In plenty of time for the holiday season, CDUniverse.com, which ranks as No. 166 in the Internet Retailer Top 400 Guide to Retail Web Sites, is adding nearly 12,000 audio books to its online inventory of more than 5,000 SKUs.
The web retailer is rolling out certain selections such as “The Story of Classical Music.” The audio books will be available in categories that include fiction, box sets, mystery and detective, juvenile and about a dozen other segments.
While other music retailers are looking at expanding into new ventures such as downloadable music, CD Universe sees audio books as a category that fits well with its merchandising concentration on movies and CDs. “This move into audio books is a good natural extension for us,” says director of marketing John Salai.
CD Universe will market its new line of audio books in upcoming e-mail campaigns to its opt-in list of more than 1 million names. To test how receptive customers would be to buying audio books at CD Universe, the web retailer in June and July took orders for hard copies of the new Harry Potter novel – “Harry Potter and the Half-Blood Prince” – and then picked, packed and shipped each order. “It helped us gauge interest,” says Salai.

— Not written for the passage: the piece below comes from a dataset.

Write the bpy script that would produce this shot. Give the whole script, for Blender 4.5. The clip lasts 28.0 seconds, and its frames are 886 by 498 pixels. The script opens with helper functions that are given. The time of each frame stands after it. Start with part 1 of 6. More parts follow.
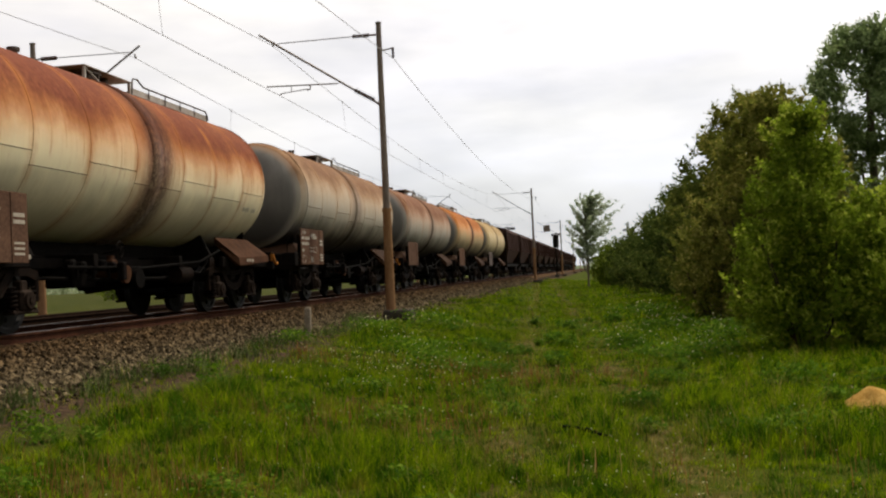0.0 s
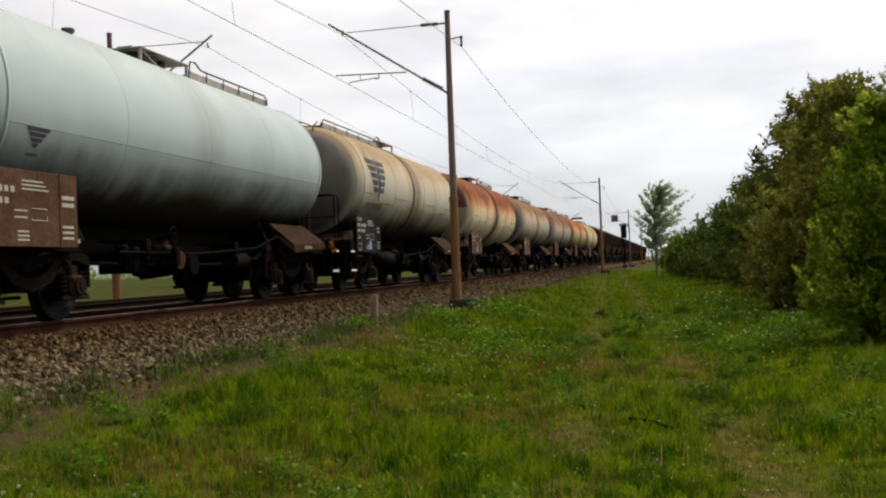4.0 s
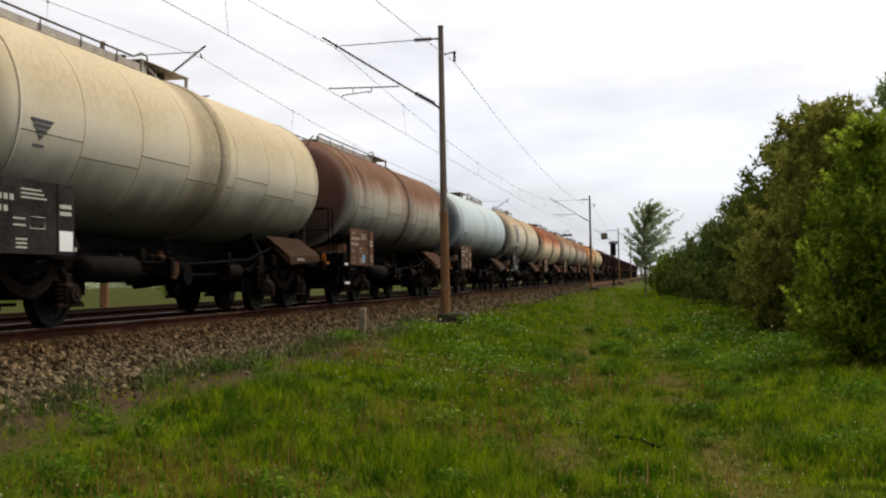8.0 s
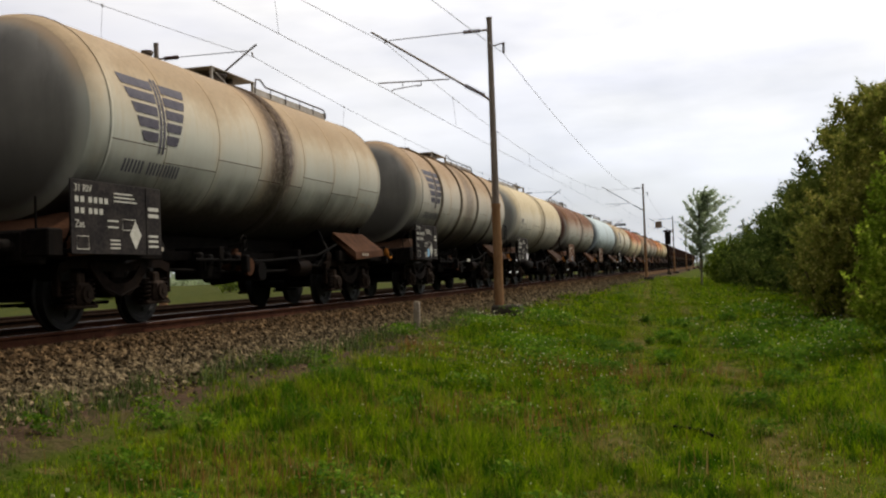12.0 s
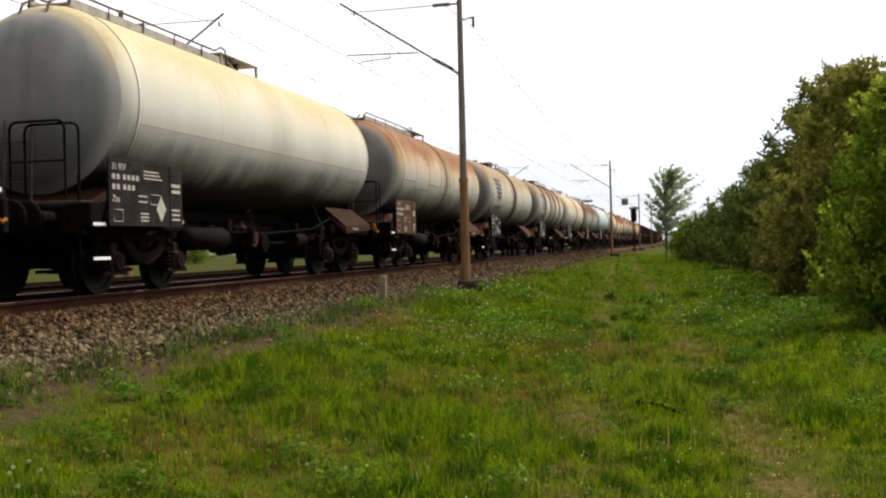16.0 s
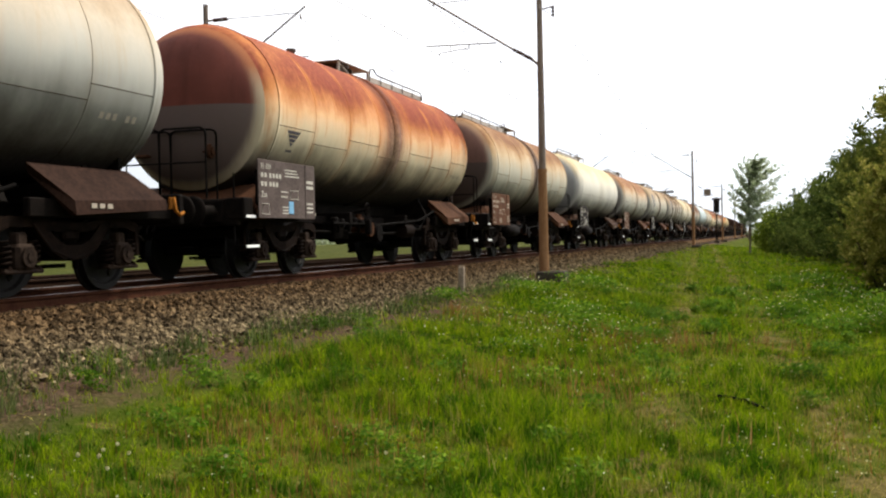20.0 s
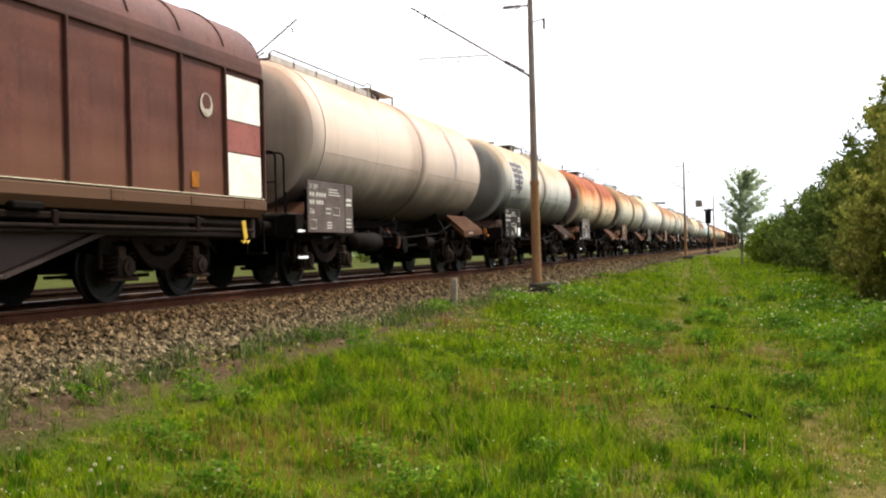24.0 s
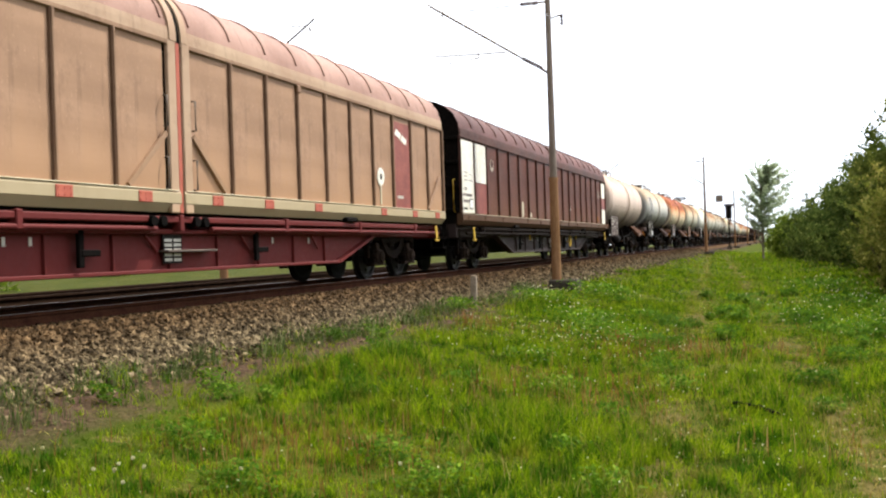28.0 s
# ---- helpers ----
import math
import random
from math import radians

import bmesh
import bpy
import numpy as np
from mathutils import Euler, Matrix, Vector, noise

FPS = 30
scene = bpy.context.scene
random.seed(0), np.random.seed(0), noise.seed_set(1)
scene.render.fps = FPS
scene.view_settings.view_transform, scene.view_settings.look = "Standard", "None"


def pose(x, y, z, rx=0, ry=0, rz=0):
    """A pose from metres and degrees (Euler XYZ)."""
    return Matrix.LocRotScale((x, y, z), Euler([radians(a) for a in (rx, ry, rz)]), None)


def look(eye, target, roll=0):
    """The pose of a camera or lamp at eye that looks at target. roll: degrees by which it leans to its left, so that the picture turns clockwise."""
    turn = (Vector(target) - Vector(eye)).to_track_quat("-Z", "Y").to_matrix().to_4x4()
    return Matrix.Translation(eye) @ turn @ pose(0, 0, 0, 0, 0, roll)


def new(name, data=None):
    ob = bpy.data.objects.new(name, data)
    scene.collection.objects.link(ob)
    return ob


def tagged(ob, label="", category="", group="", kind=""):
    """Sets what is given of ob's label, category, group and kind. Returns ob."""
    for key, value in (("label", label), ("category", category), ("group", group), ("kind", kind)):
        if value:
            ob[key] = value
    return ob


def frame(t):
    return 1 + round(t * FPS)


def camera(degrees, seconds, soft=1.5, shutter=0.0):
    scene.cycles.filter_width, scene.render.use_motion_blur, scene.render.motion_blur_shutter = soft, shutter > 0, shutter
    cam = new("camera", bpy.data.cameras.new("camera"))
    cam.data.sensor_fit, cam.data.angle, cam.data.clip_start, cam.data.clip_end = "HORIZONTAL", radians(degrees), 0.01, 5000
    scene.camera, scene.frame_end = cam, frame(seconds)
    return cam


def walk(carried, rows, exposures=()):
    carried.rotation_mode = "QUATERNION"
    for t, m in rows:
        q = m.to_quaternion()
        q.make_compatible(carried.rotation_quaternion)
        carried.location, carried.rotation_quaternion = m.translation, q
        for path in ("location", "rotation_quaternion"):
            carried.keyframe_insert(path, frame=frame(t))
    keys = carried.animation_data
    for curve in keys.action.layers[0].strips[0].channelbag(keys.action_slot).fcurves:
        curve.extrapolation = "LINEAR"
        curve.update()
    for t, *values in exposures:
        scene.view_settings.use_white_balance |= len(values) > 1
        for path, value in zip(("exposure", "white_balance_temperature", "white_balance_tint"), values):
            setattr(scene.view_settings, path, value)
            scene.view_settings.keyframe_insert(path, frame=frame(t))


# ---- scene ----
# ---- camera ----
def camera_rows():
    # seconds, yaw, pitch, roll of a hand-held camera that stays on its spot
    table = """0 9.06 1.40 2.66   0.5 9.72 1.22 2.89   1 10.99 1.27 2.64   1.5 11.58 1.13 2.49
        2 12.18 1.13 2.40   2.5 11.84 1.18 2.30   3 12.71 1.06 2.70   3.5 13.62 0.87 2.10
        4 12.85 0.92 2.02   4.5 12.95 1.16 2.40   6.5 13.10 1.19 1.47   7 13.44 1.63 1.65
        7.5 12.34 1.84 0.66   8 12.23 1.74 1.01   8.5 13.23 1.63 1.39   9 14.30 1.51 1.23
        9.5 15.03 1.87 1.29   10 14.78 1.74 1.67   10.5 14.34 1.66 1.57   11 14.25 1.73 1.99
        11.5 14.58 1.78 1.97   12 15.28 1.39 2.04   12.5 15.25 1.54 1.90   13 16.28 1.16 1.57
        13.5 16.33 1.18 1.68   15.5 14.23 0.51 1.31   16 13.38 -0.13 1.38   16.5 12.58 -0.25 1.48
        17 11.84 -0.41 1.26   17.5 12.47 -0.05 1.50   18 12.84 0.59 1.64   18.5 14.01 0.69 1.75
        19 15.51 0.49 1.22   19.5 16.66 0.05 1.37   20 17.86 -0.56 1.17   20.5 19.22 -0.45 0.87
        21 20.22 -0.09 1.37   21.5 20.14 0.06 0.54   23.5 17.83 0.28 1.34   24 17.43 0.12 1.43
        24.5 18.07 0.39 1.89   25 18.76 0.04 1.62   25.5 18.78 -0.20 1.71   26 18.74 -0.56 1.84
        26.5 18.32 -0.38 1.70   27 18.18 -0.48 1.52   27.5 18.13 -0.39 1.74   28 18.54 0.02 1.93"""
    v = [float(a) for a in table.split()]
    return [(v[i], pose(0, 0, EYE, 90 + v[i + 2], v[i + 3], v[i + 1])) for i in range(0, len(v), 4)]


EYE = 1.6                 # eye above the grass
TRACK_X, TRACK2_X = -8.95, -13.15
RAIL_Z = 1.034            # top of rail
cam = camera(47.74, 28.0, soft=2.2)
walk(cam, camera_rows(), [(0, -0.62, 7000, 10), (4.5, -0.64, 6800, 10), (6.5, -0.58, 6700, 10), (13.0, -0.64, 6700, 10), (15.5, -0.22, 6700, 10),
                          (18, -0.16, 6700, 10), (20.5, 0.2, 6600, 10), (23.5, 0.5, 6550, 10), (28, 0.58, 6350, 10)])

# ---- world and sun ----
SUN_EL, SUN_AZ = 54.0, 38.0   # degrees; azimuth from +y towards +x
world = bpy.data.worlds.new("world")
scene.world = world
world.use_nodes = True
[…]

To spur more customer interest in audio books, CD Universe is asking customers to review audio books on the web site, post personals reviews and rate the book on a scale of 1 to 5 stars. With a site that attracts more than 4 million monthly visitors, CD Universe believes audio books are a new channel that will increase conversion rates and average tickets, which in 2004 ranged from about $40 to $46 per order.
More merchandising diversification will also help CD Universe grow its sales, which are expected to increase between 20% and 30% in 2005, Salai says. In 2004, CD Universe had web sales of $30 million, which is up 33% from web sales of $22.5 million in 2003.
“Our customers come to the site looking for the latest CD, DVD or video game so for us it`s a natural extension to offer books on CD and tape,” Salai says. “Audio books fit right into our current model in terms of shipping, costs and promotions. From an integration perspective, the amount of work to get the product line up was minimal.”